La Sonata di Respighi non la annovererei invece fra i suoi capolavori; è del 1916, precede di poco la famosa “Trilogia romana” (le Fontane di Roma sono dello stesso anno, i Pini di Roma del 1924 e le Feste romane del 1928), aveva quasi quarant’anni e godeva già di una buona notorietà, anche se la sua vera fama si consoliderà poi in epoca fascista. Il maestro bolognese non è stato certamente contagiato dalla Scuola di Vienna e non ha partecipato della rivoluzione atonale; ma bisogna ricordare che in quegli anni la cultura musicale italiana era totalmente egemonizzata dall’opera lirica, la musica da camera e quella sinfonica facevano fatica a scendere al di sotto delle Alpi, e Respighi ha avuto il grande merito di navigare controcorrente e in acque poco conosciute.

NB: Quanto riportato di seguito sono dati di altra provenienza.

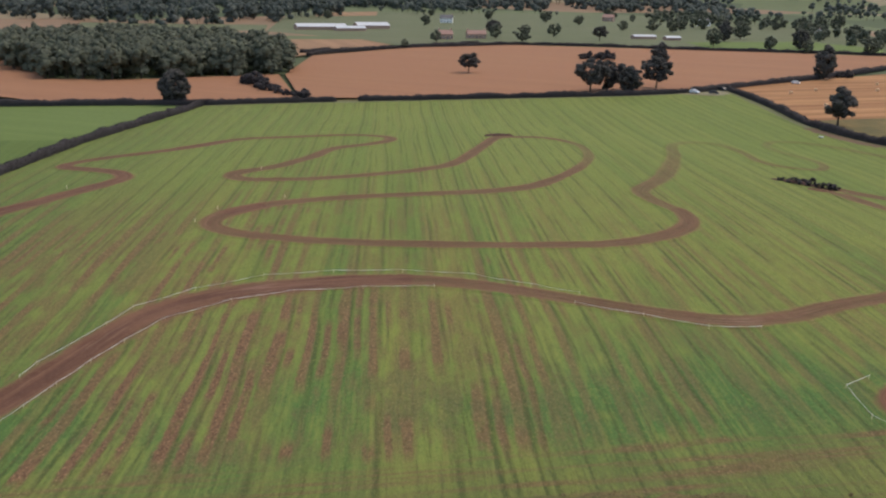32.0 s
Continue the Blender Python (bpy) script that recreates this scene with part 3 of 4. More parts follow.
def tree(name, label, seed, height, spread, clear=0.22, clumps=60, per=26, leaf=0.42, shape="round", material=None, gaps=0.0):
    """A broadleaf tree: tapered trunk with limbs, and a crown of leaf clumps with gaps."""
    rs = np.random.RandomState(seed)
    root = tagged(new(name), label, "tree")
    bm = bmesh.new()
    base, r = height * clear, 0.028 * height
    top = (rs.uniform(-0.4, 0.4), rs.uniform(-0.4, 0.4), height * 0.62)
    limb(bm, (0, 0, -0.3), (0, 0, base * 0.3), r * 1.5, r * 1.05, 9)
    limb(bm, (0, 0, base * 0.28), (top[0] * 0.4, top[1] * 0.4, base * 1.3), r * 1.06, r * 0.8, 9)
    limb(bm, (top[0] * 0.4, top[1] * 0.4, base * 1.28), top, r * 0.8, r * 0.25)
    cs, rr = [], []
    arms = 9
    for i in range(arms):
        a = 2 * math.pi * (i + rs.uniform(-0.3, 0.3)) / arms
        z0 = base * rs.uniform(0.95, 1.6)
        out, up = spread * rs.uniform(0.5, 0.82), height * rs.uniform(0.32, 0.72)
        end = (out * math.cos(a), out * math.sin(a), max(up, z0 + 0.5))
        limb(bm, (0, 0, z0), end, r * 0.5, r * 0.12, 6)
        cs.append(end)
        rr.append(height * rs.uniform(0.08, 0.13))
    part("trunk", bm, BARK, root)
    lobes = [(2 * math.pi * rs.uniform(), rs.uniform(0.75, 1.15)) for _ in range(6)]
    while len(cs) < clumps:
        u = rs.normal(size=3)
        u /= np.linalg.norm(u)
        k = rs.uniform(0.35, 1.0) ** 0.5
        ang = math.atan2(u[1], u[0])
        lob = sum(w * max(0, math.cos(ang - la)) ** 2 for la, w in lobes) / 1.8
        sp = spread * (0.72 + 0.32 * min(lob, 1.2))
        mid = base + (height - base) * 0.5
        z = mid + u[2] * k * (height - base) * 0.5
        f = (z - base) / (height - base)
        wide = {"round": 1.0 - 0.45 * max(0, f - 0.5) ** 1.2, "tall": 0.95 - 0.3 * f, "layered": (0.55 + 0.45 * abs(math.sin(f * 8.5))) * (1.05 - 0.5 * f)}[shape]
        x, y = u[0] * k * sp * wide, u[1] * k * sp * wide
        if gaps and rough(x, y + z * 1.3, 0.33, seed) < -0.42 + gaps:
            if rs.uniform() < 0.85:
                continue
        cs.append((x, y, z))
        rr.append(height * rs.uniform(0.065, 0.11))
    v, f = merge(lump_cloud(rs, cs, np.array(rr) * 0.9), leaf_cloud(rs, cs, rr, per * 2, leaf * 0.8))
    part("crown", mesh_of("crown", v, f, material or LEAF_TREE, True), None, root)
    return root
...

La Kobayashi ha avuto il garbo di interpretare due autori squisitamente italiani e di scavare in un repertorio poco noto senza andare alla ricerca di facili consensi; e ciononostante di consenso ne ha avuto molto, e non solo con le due Sonate italiane ma – ancora di più – con la prima Sonata di Bach eseguita con una passionalità cui non siamo avvezzi e che ho trovato molto interessante ed appropriata. Un Bach senza l’esagerato rigore che in Europa riteniamo essere a lui connaturato e piuttosto arricchito dall’affettuosità e dalla bonomia che tutti i suoi biografi ci hanno descritto, anche a dispetto dell’austerità che si pretendeva a Lipsia da chi vestiva i panni del Kantor.

A sua volta il Baietta – che è anche compositore e direttore d’orchestra e che ama le contaminazione dei classici, anche le più irriverenti – non solo ha accompagnato la violinista con grande sensibilità ma poi, prima di Respighi, ha coinvolto il pubblico in un gioco raffinato e divertente insieme. Ha eseguito la celeberrima “Für Elise”, che tutti i bambini sognano di sonare dopo i primi mesi di apprendimento del pianoforte, invertendo gli andamenti melodici: rovesciando tutti gli intervalli – salendo ogni volta che la melodia scendeva e scendendo quando saliva (quasi imitando la scrittura speculare leonardesca!) – ha svelato una sotterranea traccia del testo originale quasi ne fosse un’analisi o un approfondimento. Molto intrigante.

Un concerto di ottima qualità, curioso e pieno di sorprese, reso al di fuori di tutti i canali istituzionali, che conferma essere il MAMU diventato – a tre anni dalla sua nascita – luogo di ricerca e di sperimentazione, senza spocchia, aperto ad eventi anche imprevedibili, e sempre di grande godibilità.